Get ready to meet the chicken dish of your dreams! With a cheesy crust and tasty pockets of chargrilled capsicum relish, every bite is a flavour bomb. Teamed with a medley of roasted veggies and creamy pesto dressing, this is definitely a dinner worth staying in for.
Always read product labels for the most up-to-date allergen information. Visit hellofresh.com.au/foodinfo for allergen and ingredient information. If you have received a substitute ingredient, please be aware allergens may have changed.
2 unit
sweet potato
1 unit
beetroot
1 unit
capsicum
1 unit
red onion
1 packet
chicken breast
1 tub
chargrilled capsicum relish
(May be present: Tree Nuts, Egg. )
1 packet
Cheddar cheese
(Contains Milk;)
1 bag
baby spinach leaves
1 packet
creamy pesto dressing
(Contains Milk, Egg, Walnut; May be present: Almond, Macadamia, Cashew. )
tbs
olive oil
¼ tsp
salt
1 tsp
vinegar (white wine or red wine)
Preheat the oven to 220°C/200°C fan-forced. Cut the sweet potato and beetroot (both unpeeled) into 1cm chunks. Slice the capsicum into 1cm-thick strips. Slice the red onion into 2cm wedges.
TIP: Cut the veggies to the correct size so they cook in the allocated time.
Add the sweet potato, beetroot, capsicum and onion to an oven tray lined with baking paper. Drizzle with olive oil and season with the salt and a pinch of pepper. Toss to coat, then spread out in a single layer. Roast until tender, 25-30 minutes.
TIP: Beetroot retains a lot of its firmness when cooked. You can tell it's cooked when you can easily pierce it with a fork.
While the veggies are roasting, place the chicken breast on a second oven tray lined with baking paper. Cut deep slits into the chicken breast at 1cm intervals, taking care to not slice all the way through. Stuff the slits with the chargrilled capsicum relish. Season with a generous pinch of salt and pepper, then sprinkle with the shredded Cheddar cheese.
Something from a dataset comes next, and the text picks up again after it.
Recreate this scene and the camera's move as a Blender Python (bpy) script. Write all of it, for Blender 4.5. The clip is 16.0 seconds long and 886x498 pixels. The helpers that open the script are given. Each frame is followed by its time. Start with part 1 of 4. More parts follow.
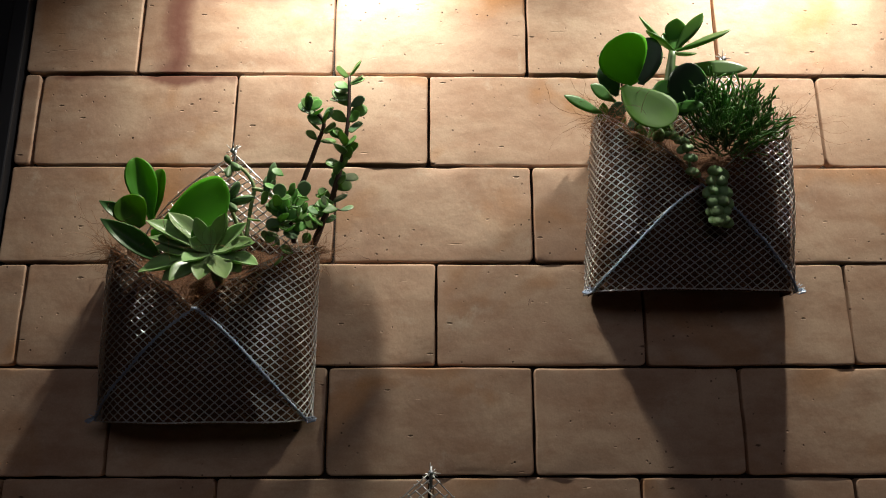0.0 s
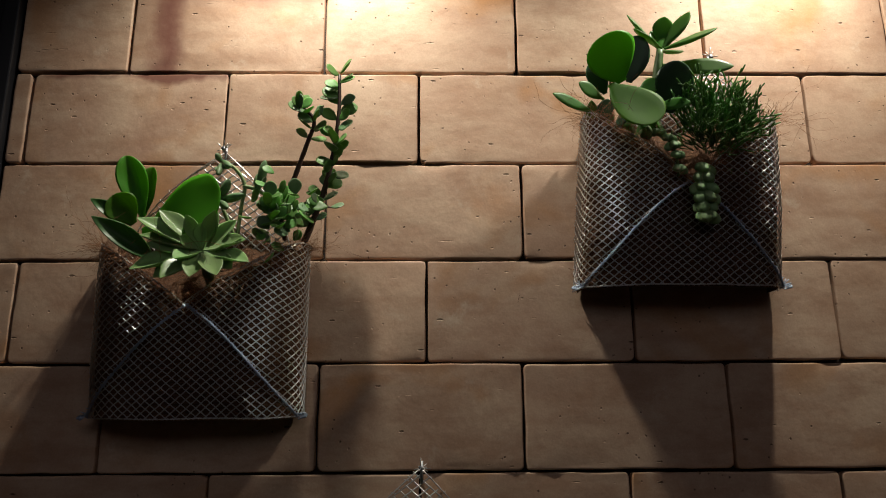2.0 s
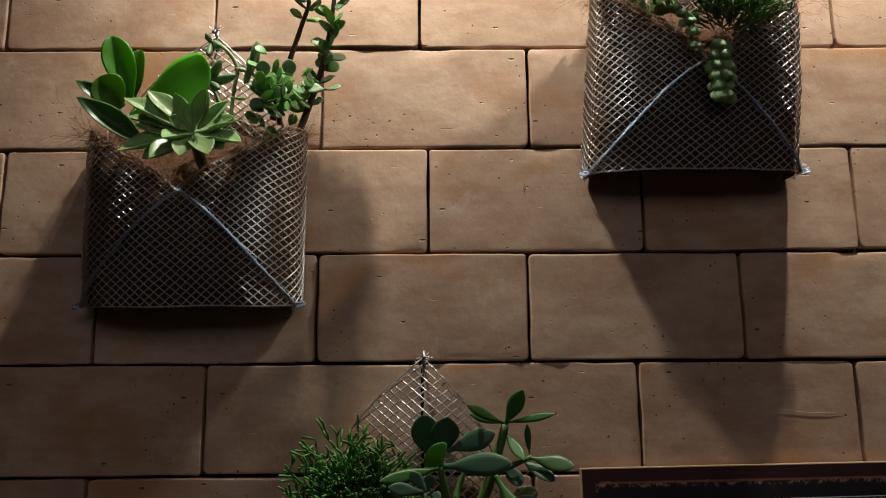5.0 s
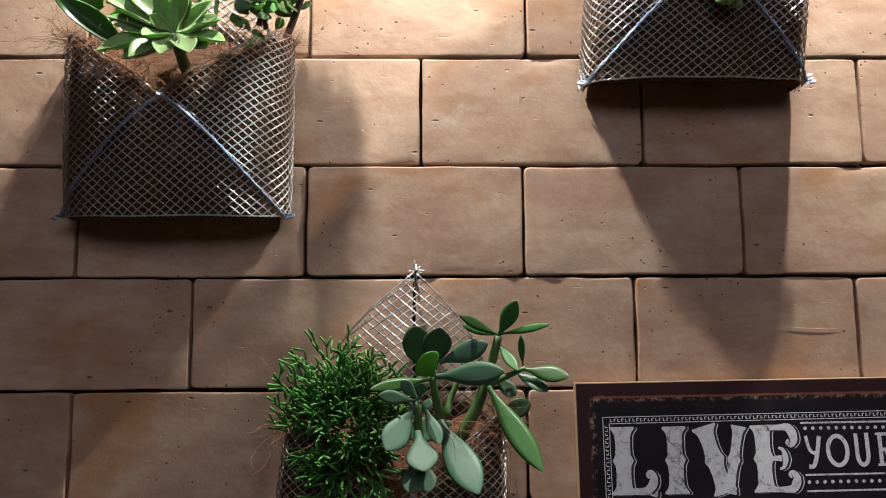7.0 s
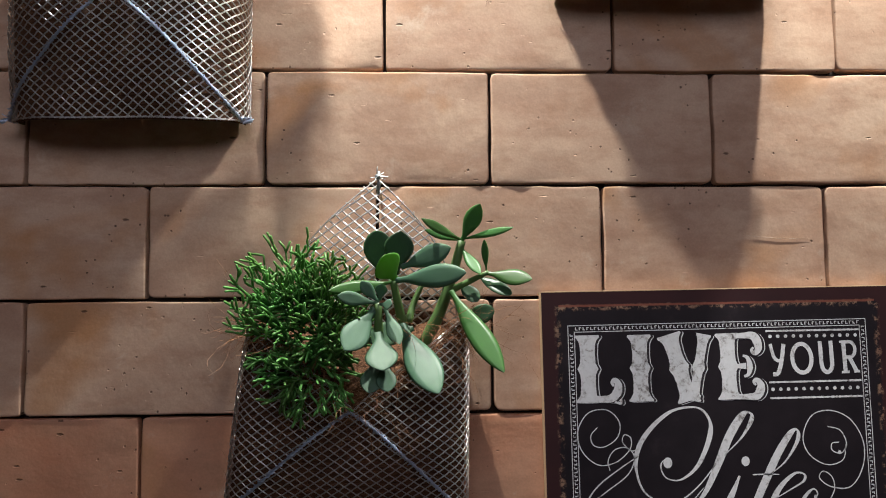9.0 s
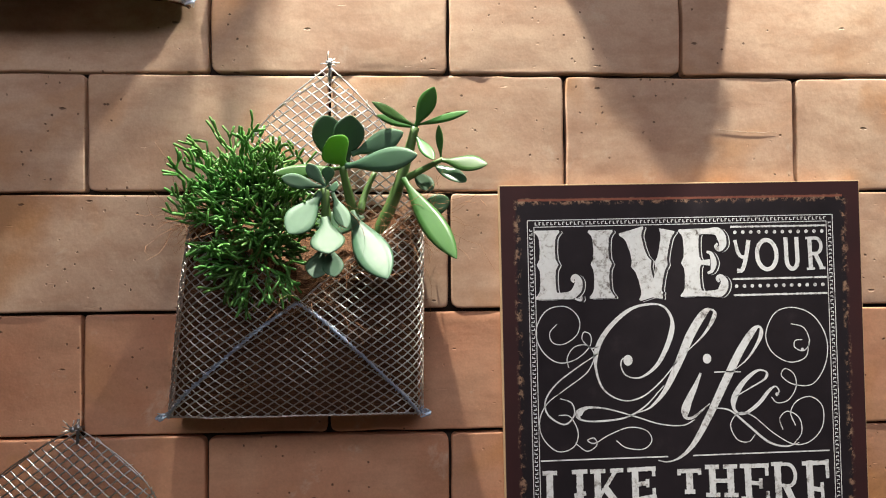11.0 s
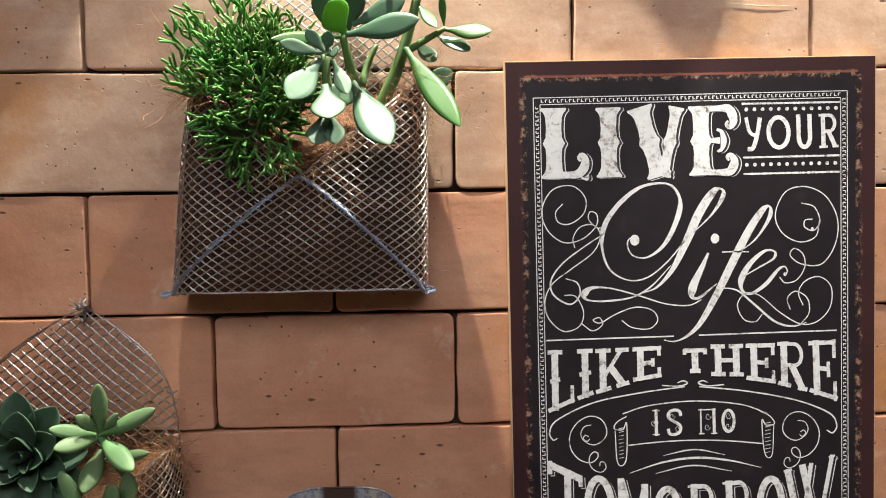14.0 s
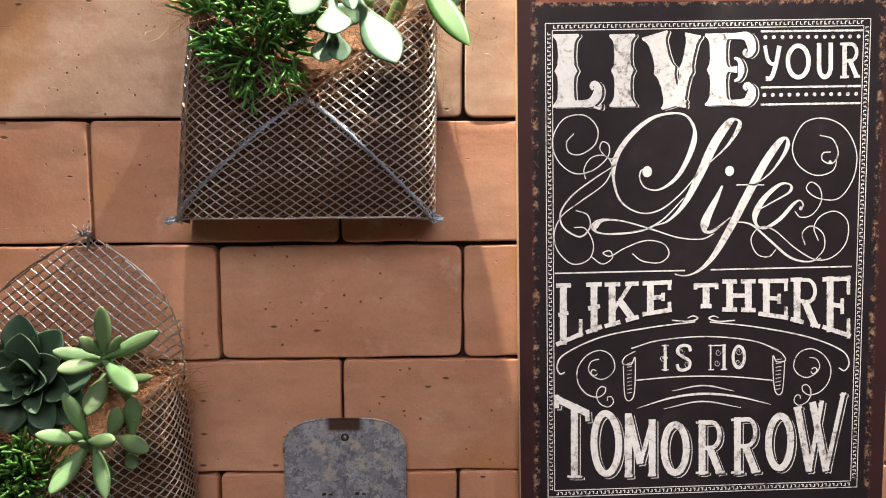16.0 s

Bake the chicken until cooked through, 12-16 minutes (depending on the size of the fillet).
TIP: Chicken is cooked through when it's no longer pink inside.
In a large bowl, combine the roasted veggies, baby spinach leaves, a drizzle of olive oil and the vinegar. Season to taste with salt and pepper and toss to coat.
TIP: Toss the salad just before serving to keep the leaves crisp!
Divide the cheesy hasselback chicken and roast veggie toss between plates. Serve with the creamy pesto dressing.